The acquisition gives Microsoft a boost toward making itself more valuable to clients and another in-road on bringing services to new audiences. GitHub sports an envious client base of 1.5 million companies using the platform as a software development repository, in addition to 28 million software developers working on 18 million repositories of code.
“Microsoft is a developer-first company, and by joining forces with GitHub we strengthen our commitment to developer freedom, openness and innovation,” said Satya Nadella, Microsoft’s CEO. “We recognize the community responsibility we take on with this agreement and will do our best work to empower every developer to build, innovate and solve the world’s most pressing challenges.”
Microsoft’s elation was mirrored on GitHub’s side of the deal, as well. “The future of software development is bright and I’m thrilled to be joining forces with Microsoft to help make it a reality,” said GitHub’s current CEO, Chris Wanstrath. “Their focus on developers lines up perfectly with our own, and their scale, tools and global cloud will play a huge role in making GitHub even more valuable for developers everywhere.”

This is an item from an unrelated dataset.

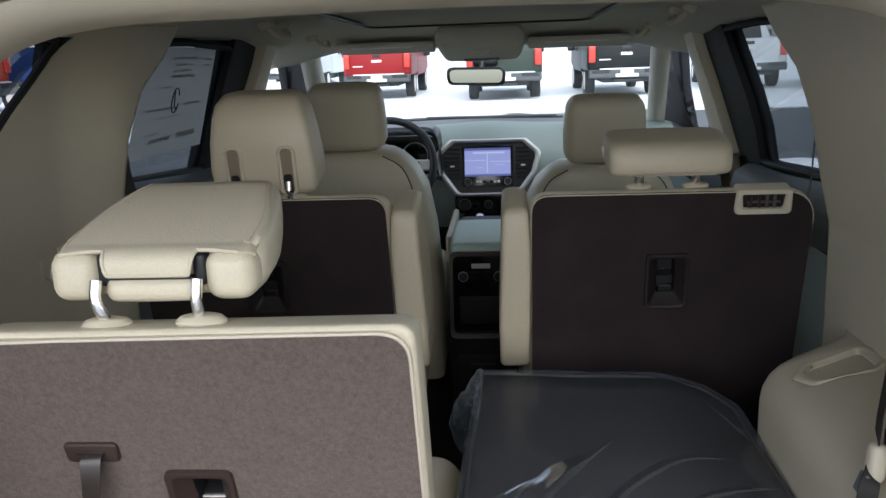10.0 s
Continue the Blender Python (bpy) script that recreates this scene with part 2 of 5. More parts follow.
def rounded(corners, n=6):
    """Outline with rounded corners from (x, z, radius), in order."""
    pts, k = [], len(corners)
    for i in range(k):
        p, a, b = Vector(corners[i][:2]), Vector(corners[i - 1][:2]), Vector(corners[(i + 1) % k][:2])
        r = corners[i][2]
        if r <= 0:
            pts.append(p)
            continue
        u, v = (a - p).normalized(), (b - p).normalized()
        cut = r / math.tan(max(u.angle(v), 0.05) / 2)
        cut = min(cut, 0.49 * (a - p).length, 0.49 * (b - p).length)
        s, e = p + u * cut, p + v * cut
        for j in range(n + 1):
            t = j / n
            pts.append(s.lerp(p, t).lerp(p.lerp(e, t), t))
    return pts


def slab(pts, y0, y1, bevel=0.0, seg=3):
    """An outline in x and z, extruded from y0 to y1, with both rims rounded."""
    bm = bmesh.new()
    a = [bm.verts.new((p[0], y0, p[1])) for p in pts]
    b = [bm.verts.new((p[0], y1, p[1])) for p in pts]
    k = len(pts)
    fa, fb = bm.faces.new(a), bm.faces.new(b[::-1])
    for i in range(k):
        bm.faces.new((a[i], b[i], b[(i + 1) % k], a[(i + 1) % k]))
    if bevel:
        rim = list({e for f_ in (fa, fb) for e in f_.edges})
        bmesh.ops.bevel(bm, geom=rim, offset=bevel, segments=seg, profile=0.5, affect="EDGES", clamp_overlap=True)
    return bm


def softbox(sx, sy, sz, r, at=(0, 0, 0), k=4, mid=4, puff=0.0, taper=0.0, bm=None, m=None):
    """A box with round edges of radius r, its faces swelling by puff, narrowed in x by taper towards the top."""
    own = bm is None
    bm = bm or bmesh.new()
    h = (sx / 2, sy / 2, sz / 2)
    r = min(r, *[c * 0.999 for c in h])
    axes = []
    for c in h:
        edge = [-c + r * (1 - math.cos(math.pi / 2 * i / k)) for i in range(k)]
        core = [-(c - r) + 2 * (c - r) * i / mid for i in range(mid + 1)]
        axes.append(edge + core + [-e for e in edge[::-1]])
    n = len(axes[0])
    made = {}

    def vert(i, j, l):
        if (i, j, l) not in made:
            p = Vector((axes[0][i], axes[1][j], axes[2][l]))
            inner = Vector([max(-(c - r), min(c - r, v)) for v, c in zip(p, h)])
            d = p - inner
            if d.length > 1e-9:
                p = inner + d.normalized() * r
            if puff:
                q = [1 - (v / c) ** 2 for v, c in zip(p, h)]
                for ax in range(3):
                    o1, o2 = [a_ for a_ in range(3) if a_ != ax]
                    p[ax] += puff * (p[ax] / h[ax]) * max(0, q[o1]) * max(0, q[o2])
            p.x *= 1 - taper * (p.z / h[2] * 0.5 + 0.5)
            p += Vector(at)
            made[(i, j, l)] = bm.verts.new(m @ p if m is not None else p)
        return made[(i, j, l)]

    for i in range(n - 1):
        for j in range(n - 1):
            for l in (0, n - 1):
                bm.faces.new((vert(i, j, l), vert(i + 1, j, l), vert(i + 1, j + 1, l), vert(i, j + 1, l)))
                bm.faces.new((vert(i, l, j), vert(i + 1, l, j), vert(i + 1, l, j + 1), vert(i, l, j + 1)))
                bm.faces.new((vert(l, i, j), vert(l, i + 1, j), vert(l, i + 1, j + 1), vert(l, i, j + 1)))
    return bm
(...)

GitHub has to be happy about the purchase price, too. Microsoft is paying out $7.5 billion in company stock -- nearly three times what GitHub was last valued for in 2015.
Developers are the new kingmakers
Bill Gates once said that “a great lathe operator commands several times the wage of an average lathe operator, but a great writer of software code is worth 10,000 times the price of an average software writer.”
In buying GitHub, Microsoft looks to be setting itself up to have the best software developers on the market.
In Microsoft’s conference call announcing the deal, company CEO Satya Nadella cited a LinkedIn study showing that software engineering roles in industries outside of tech -- such as retail, healthcare, and energy -- are seeing double-digit growth year-over-year, 25 percent faster than the tech industry by itself.